In this day and age, what does sharing food bring out?  Well, food brings our conversation.  When humans moved from just sharing whatever they already had to planning ahead, people could have been discussing strategy for the next hunt. Today, conversation could be about what was good in the day.  About what was bad in the day.  About the bigger picture.  About how each of us and the family unit as a whole fit in with the bigger picture and something bigger.  Spirituality.  Much higher on Maslow's triangle.

Why does it bring this out?  Well, I believe that truly sharing food doesn't mean just leaving a pot of something on the stove that everyone can grab a plate of when they get a chance.  Truly sharing means stopping and sitting at table together.  It makes us slow down.  It means we spend time in one place.  Around one table.  Focused.  Together.  Being a part of something bigger.  If we give a completely secular interpretation to "whenever two or more are gathered in my name" and just write "whenever two or more are gathered" I begin to recognize that there is something to that.  

In a world of friends separated not by the next cave, next house, or even next community over but by hundreds or thousands of miles, we can always gather at table.  But there are other ways to gather.  

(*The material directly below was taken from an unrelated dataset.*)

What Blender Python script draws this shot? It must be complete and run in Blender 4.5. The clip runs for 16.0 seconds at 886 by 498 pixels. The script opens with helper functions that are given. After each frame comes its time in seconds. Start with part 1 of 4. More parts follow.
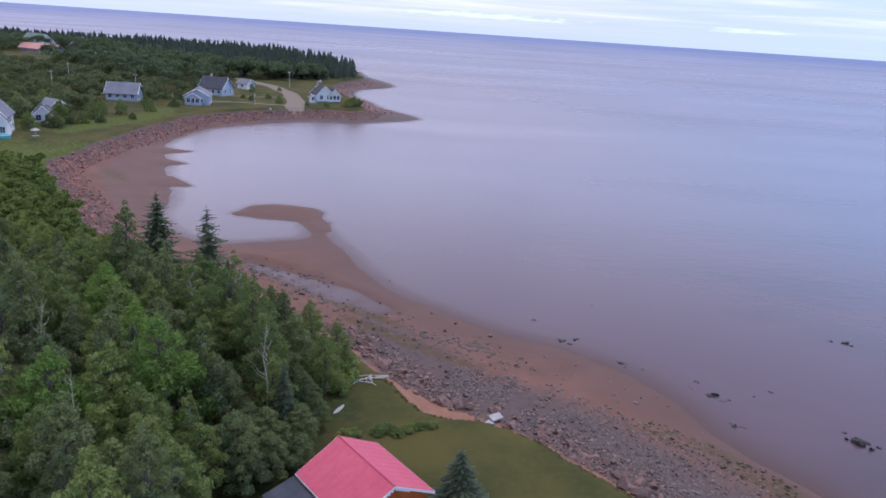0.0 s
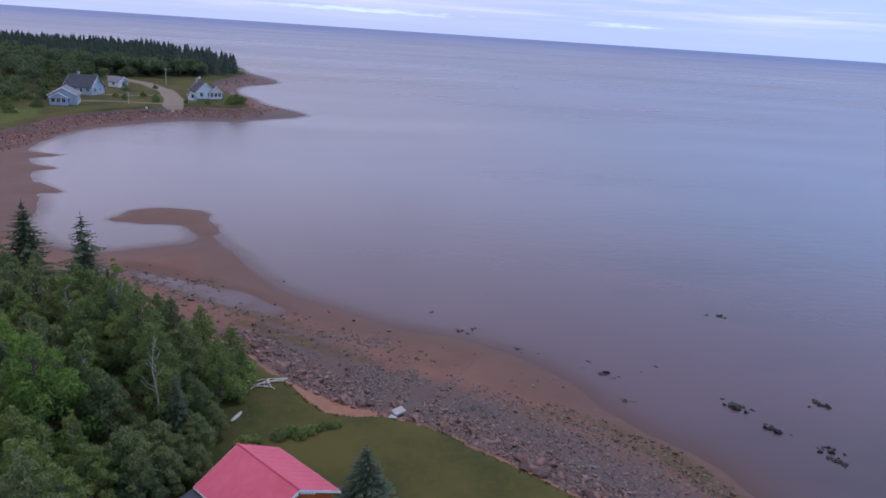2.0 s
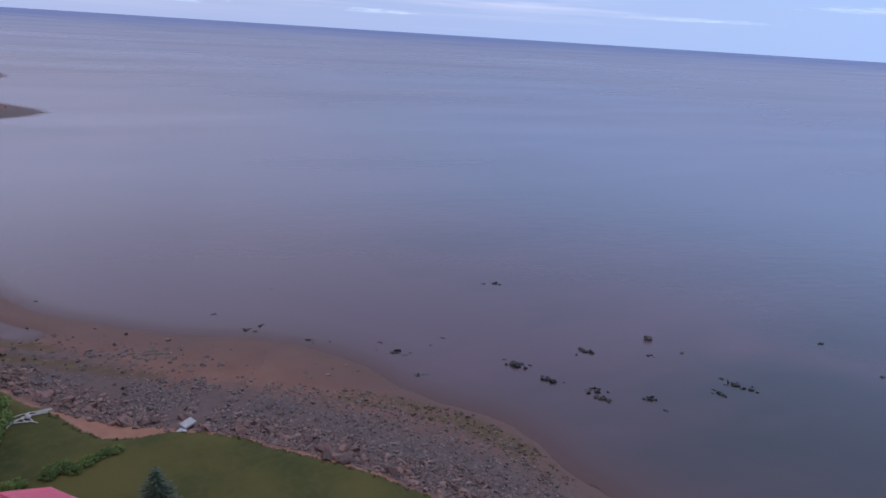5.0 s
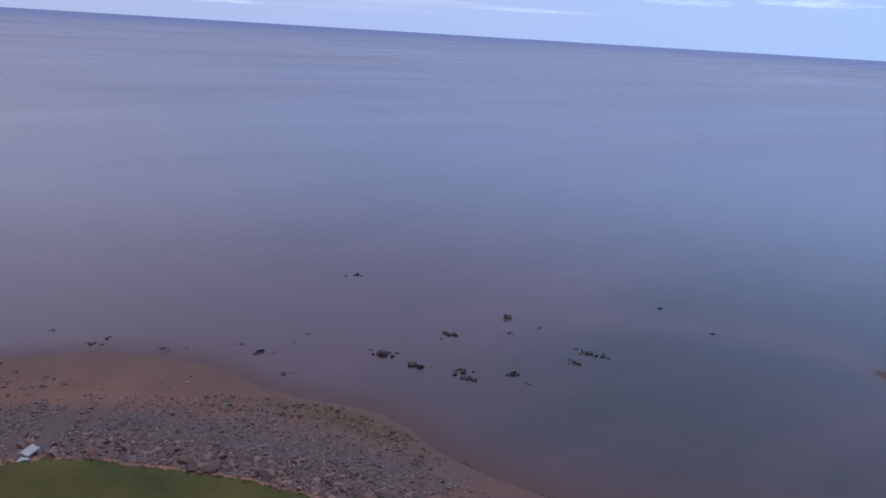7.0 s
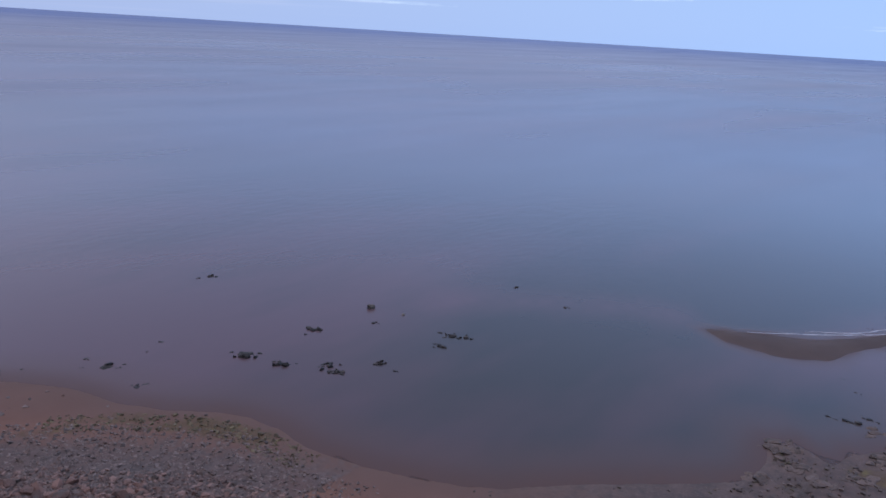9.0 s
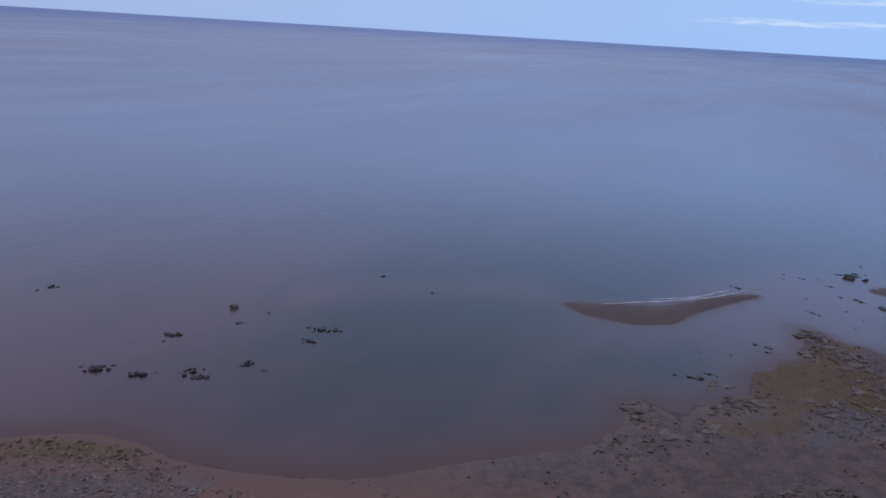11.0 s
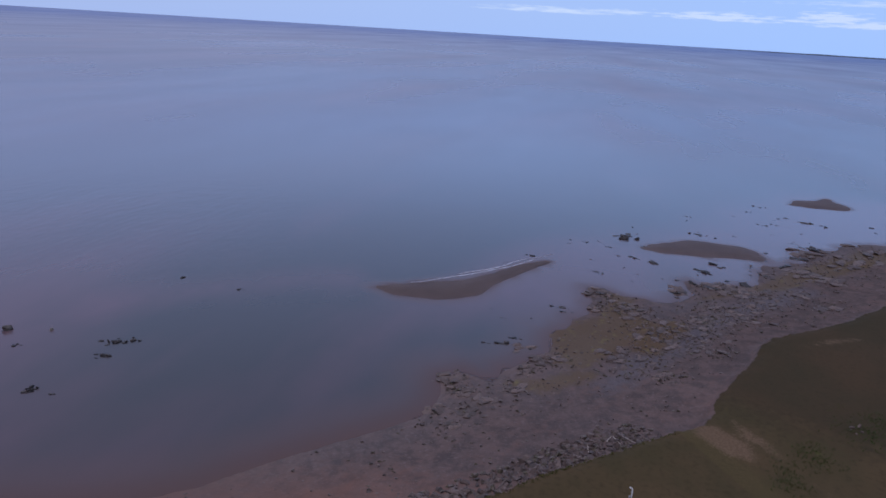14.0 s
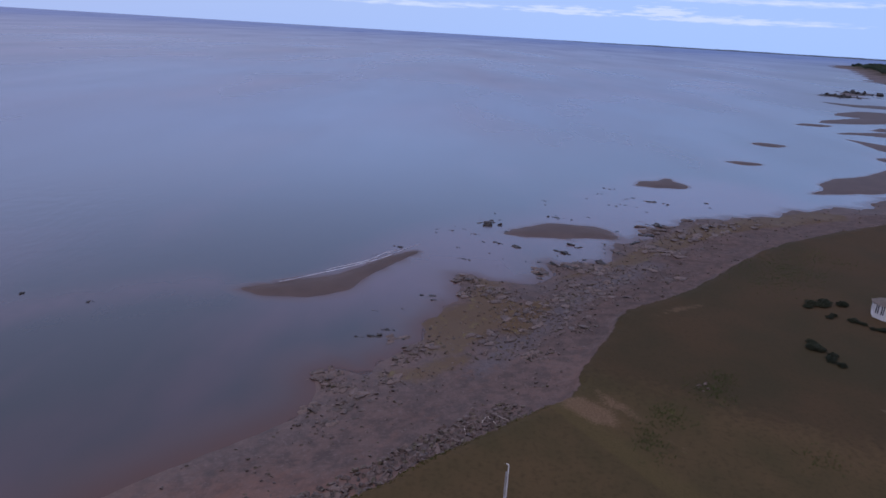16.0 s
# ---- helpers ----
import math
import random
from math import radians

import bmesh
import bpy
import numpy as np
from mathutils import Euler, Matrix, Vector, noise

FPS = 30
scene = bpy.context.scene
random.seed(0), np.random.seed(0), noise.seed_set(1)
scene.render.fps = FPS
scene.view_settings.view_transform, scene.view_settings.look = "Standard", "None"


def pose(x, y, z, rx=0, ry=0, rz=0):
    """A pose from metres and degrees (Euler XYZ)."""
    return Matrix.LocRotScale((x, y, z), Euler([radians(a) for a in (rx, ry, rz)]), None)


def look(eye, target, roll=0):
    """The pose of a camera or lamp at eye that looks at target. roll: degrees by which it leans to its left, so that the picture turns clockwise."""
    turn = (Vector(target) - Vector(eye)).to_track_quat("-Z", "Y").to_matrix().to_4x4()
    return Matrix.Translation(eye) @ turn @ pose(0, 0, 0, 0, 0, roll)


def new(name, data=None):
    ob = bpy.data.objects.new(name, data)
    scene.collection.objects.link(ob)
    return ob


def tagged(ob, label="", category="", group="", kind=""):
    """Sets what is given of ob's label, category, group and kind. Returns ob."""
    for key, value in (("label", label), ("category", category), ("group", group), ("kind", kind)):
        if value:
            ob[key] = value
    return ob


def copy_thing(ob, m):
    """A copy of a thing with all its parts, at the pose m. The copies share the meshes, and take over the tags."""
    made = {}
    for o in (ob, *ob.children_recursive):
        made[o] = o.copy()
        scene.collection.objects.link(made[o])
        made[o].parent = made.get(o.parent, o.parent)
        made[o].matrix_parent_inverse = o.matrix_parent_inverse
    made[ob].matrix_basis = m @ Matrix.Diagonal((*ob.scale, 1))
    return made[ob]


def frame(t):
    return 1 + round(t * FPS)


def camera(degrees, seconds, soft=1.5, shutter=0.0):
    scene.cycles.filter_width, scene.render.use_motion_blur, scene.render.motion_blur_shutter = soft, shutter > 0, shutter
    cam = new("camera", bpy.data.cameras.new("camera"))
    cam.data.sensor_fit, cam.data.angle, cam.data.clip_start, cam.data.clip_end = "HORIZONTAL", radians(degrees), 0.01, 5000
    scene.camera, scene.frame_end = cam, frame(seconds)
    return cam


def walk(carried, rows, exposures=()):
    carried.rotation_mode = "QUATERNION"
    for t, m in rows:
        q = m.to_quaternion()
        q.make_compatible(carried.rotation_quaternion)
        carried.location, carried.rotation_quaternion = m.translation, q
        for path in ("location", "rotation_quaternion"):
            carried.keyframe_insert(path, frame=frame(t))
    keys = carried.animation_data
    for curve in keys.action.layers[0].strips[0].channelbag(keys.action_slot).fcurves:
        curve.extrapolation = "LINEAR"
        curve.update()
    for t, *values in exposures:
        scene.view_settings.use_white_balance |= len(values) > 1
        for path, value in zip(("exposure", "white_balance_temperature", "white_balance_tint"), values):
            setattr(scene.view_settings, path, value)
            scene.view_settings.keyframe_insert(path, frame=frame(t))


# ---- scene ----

I find that sharing pictures of food speaks volumes.  It speaks to how I (or anyone else sharing such a picture) likes to put time into our cooking.  Cares about our cooking.  Cares enough about our cooking to do something more than just a TV dinner for our family.  Cares enough to share it.  Some might say, show off rather  than share but I think it is about having other people be interested and thinking about whether they would ever make the same thing.  What they are going to make for dinner tonight. Sharing our inner workings as it really matters.  And sharing what is important.

Finally, sharing food for thought.  For me, it means I take the time to write.  For those who are part of my "Connecting the Dots" family it means taking the time to read what I have written.  The time to think and write, and time to read and think, is a reflective process that fits well with the sharing that could occur around a table with family (in whatever sense of the word) and food and drink.  It is an synchronous sharing relationship, but it is still a sharing relationship.  An online family.

It doesn't mean that a virtual family (even one centered around thinking) could ever replace a real family.  A family of people you can walk next to, sit next to, hug, and look at.  But it does offer a way of extending family.

And for that, I am grateful to have learned about my friend's community's interpretation of family.